The U.S. economy is on track to grow at a 3.3 percent annualized pace in the fourth quarter based on the latest data on U.S. payrolls and business inventories, the Atlanta Federal Reserve’s GDPNow forecast model showed on Friday.
The latest estimate for fourth-quarter gross domestic product growth was slower than the 4.5 percent growth rate calculated on Wednesday, the Atlanta Fed said.
Meanwhile, U.S. job growth accelerated in October after hurricane-related disruptions in the prior month, but wages grew at their slowest annual pace in more than 1-1/2 years in a sign that inflation probably will remain benign.

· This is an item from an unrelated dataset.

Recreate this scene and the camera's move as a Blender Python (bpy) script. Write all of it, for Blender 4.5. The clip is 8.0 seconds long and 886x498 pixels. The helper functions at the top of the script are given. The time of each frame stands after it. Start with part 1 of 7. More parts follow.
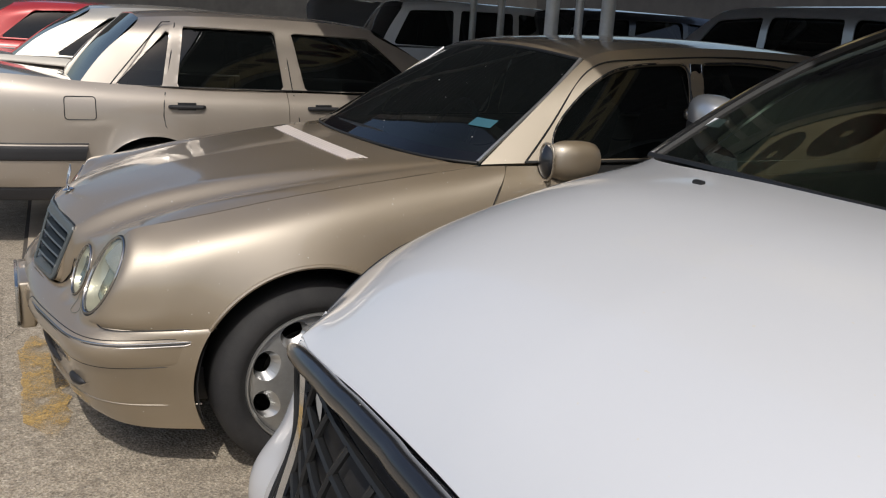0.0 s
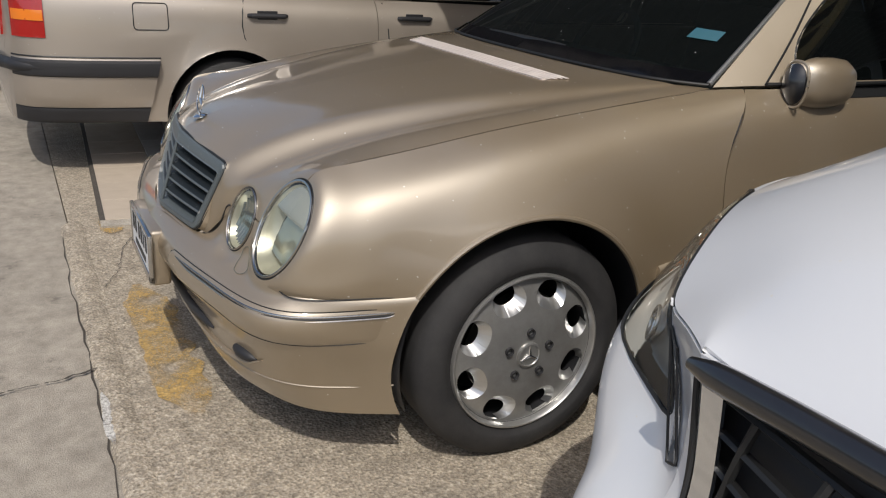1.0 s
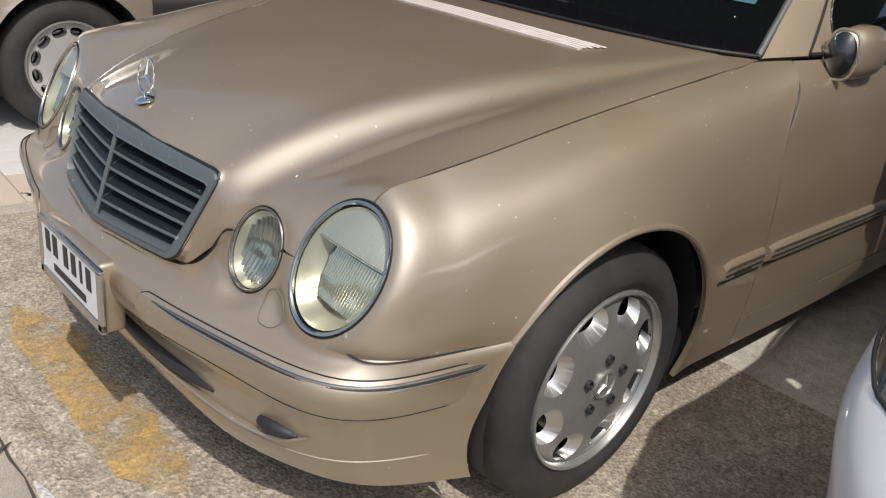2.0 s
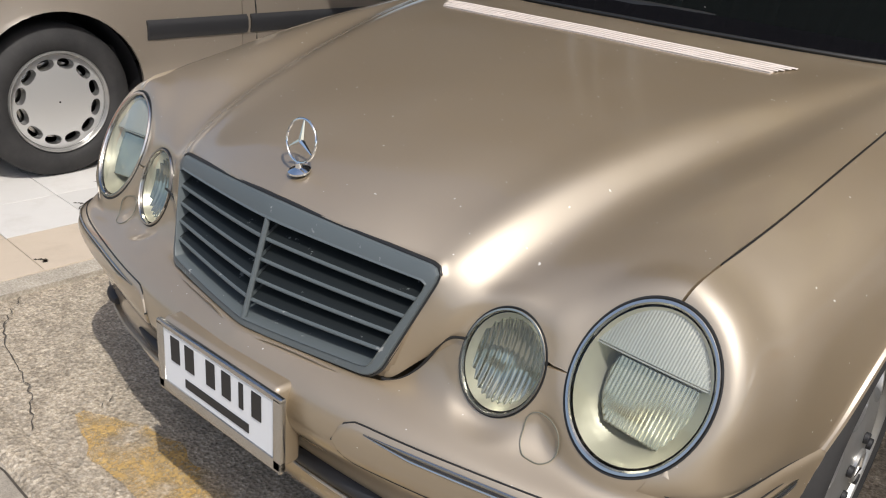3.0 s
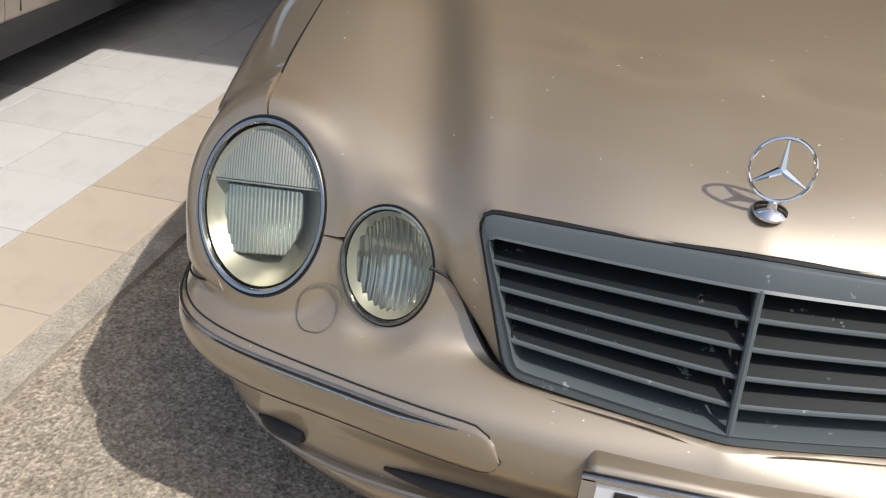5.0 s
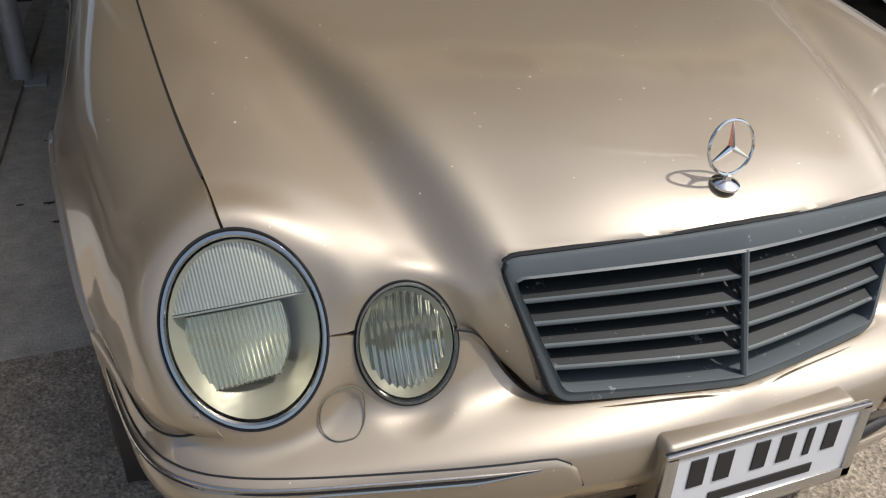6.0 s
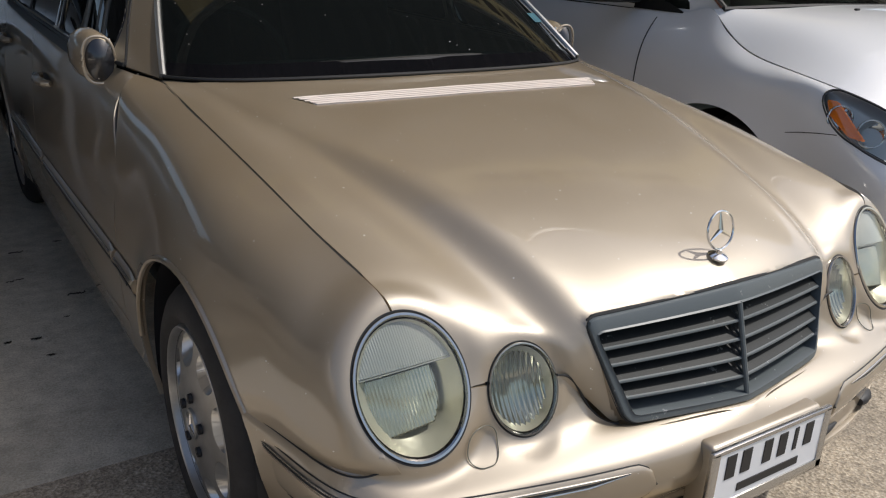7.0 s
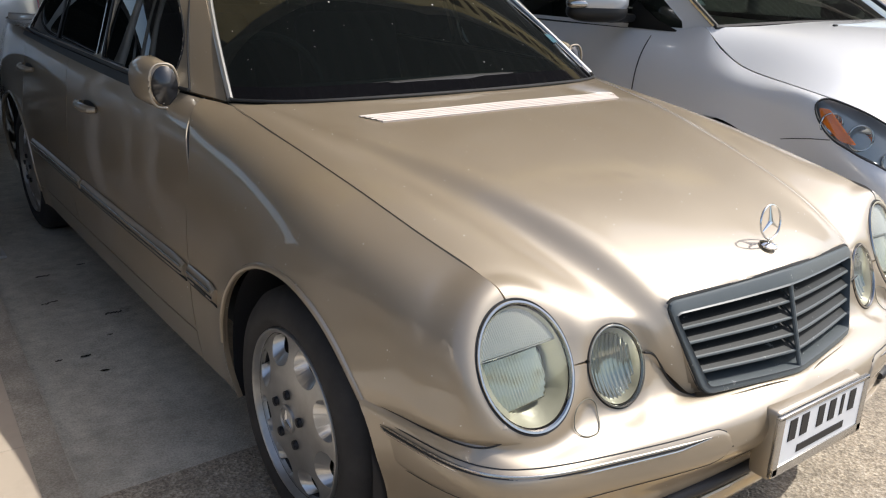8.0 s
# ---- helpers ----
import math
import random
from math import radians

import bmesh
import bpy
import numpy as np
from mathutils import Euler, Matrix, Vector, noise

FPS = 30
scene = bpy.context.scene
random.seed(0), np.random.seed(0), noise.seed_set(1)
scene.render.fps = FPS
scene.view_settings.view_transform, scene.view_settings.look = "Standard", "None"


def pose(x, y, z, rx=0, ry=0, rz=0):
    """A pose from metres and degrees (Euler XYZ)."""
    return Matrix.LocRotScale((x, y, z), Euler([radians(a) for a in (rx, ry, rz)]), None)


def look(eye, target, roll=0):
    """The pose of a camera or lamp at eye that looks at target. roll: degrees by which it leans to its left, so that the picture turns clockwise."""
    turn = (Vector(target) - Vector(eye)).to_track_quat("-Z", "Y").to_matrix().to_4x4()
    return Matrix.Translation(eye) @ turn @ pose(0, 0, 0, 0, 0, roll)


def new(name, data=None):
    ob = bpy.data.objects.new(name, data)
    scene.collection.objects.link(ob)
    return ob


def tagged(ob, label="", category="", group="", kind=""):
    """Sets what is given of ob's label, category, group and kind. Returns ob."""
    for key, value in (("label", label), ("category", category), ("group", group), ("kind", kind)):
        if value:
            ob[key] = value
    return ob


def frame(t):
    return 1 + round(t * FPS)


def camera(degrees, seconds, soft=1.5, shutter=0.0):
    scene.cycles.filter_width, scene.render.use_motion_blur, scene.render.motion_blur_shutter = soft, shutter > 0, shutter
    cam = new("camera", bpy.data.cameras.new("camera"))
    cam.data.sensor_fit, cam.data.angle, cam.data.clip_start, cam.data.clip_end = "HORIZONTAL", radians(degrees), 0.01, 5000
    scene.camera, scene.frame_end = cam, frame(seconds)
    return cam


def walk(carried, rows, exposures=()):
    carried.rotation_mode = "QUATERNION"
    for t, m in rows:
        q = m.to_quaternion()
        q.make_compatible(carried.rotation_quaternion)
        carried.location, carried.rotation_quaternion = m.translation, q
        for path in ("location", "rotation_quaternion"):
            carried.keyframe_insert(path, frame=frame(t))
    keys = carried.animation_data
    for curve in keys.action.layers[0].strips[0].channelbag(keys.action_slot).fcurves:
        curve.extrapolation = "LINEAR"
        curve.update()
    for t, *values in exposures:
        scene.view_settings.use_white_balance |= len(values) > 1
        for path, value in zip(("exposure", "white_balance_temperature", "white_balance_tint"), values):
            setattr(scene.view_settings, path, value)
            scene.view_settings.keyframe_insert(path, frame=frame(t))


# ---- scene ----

Nonfarm payrolls increased by 261,000 last month as 106,000 leisure and hospitality workers returned to work, the Labor Department said in its closely watched employment report on Friday. That was the largest gain since July 2016 but below economists’ expectations for a jump of 310,000 jobs.
Data for September was revised to show a gain of 18,000 jobs instead of a decline of 33,000 as previously reported.
The White House, which is pushing a Republican-backed package of tax cuts to boost economic growth and employment, trumpeted the payrolls gains. “Jobs, Jobs, Jobs!” President Donald Trump tweeted after the release of the report.
But Nancy Pelosi, the Democratic leader in the U.S. House of Representatives, said in a statement that the report showed Americans were continuing to be denied bigger paychecks by Republicans’ “billionaires-first agenda.”
Average hourly earnings slipped one cent in October, leaving them unchanged in percentage terms, in part due to the return of the lower-paid leisure and hospitality workers. Wages shot up 0.5 percent in September. They were up 2.4 percent on a year-on-year basis last month, the smallest gain since February 2016, after a 2.8 percent advance in the prior month.
October’s job growth acceleration reinforced the Federal Reserve’s assessment on Wednesday that “the labor market has continued to strengthen,” and the sluggish wage data did little to change expectations it will raise interest rates in December.
The U.S. central bank has increased rates twice this year.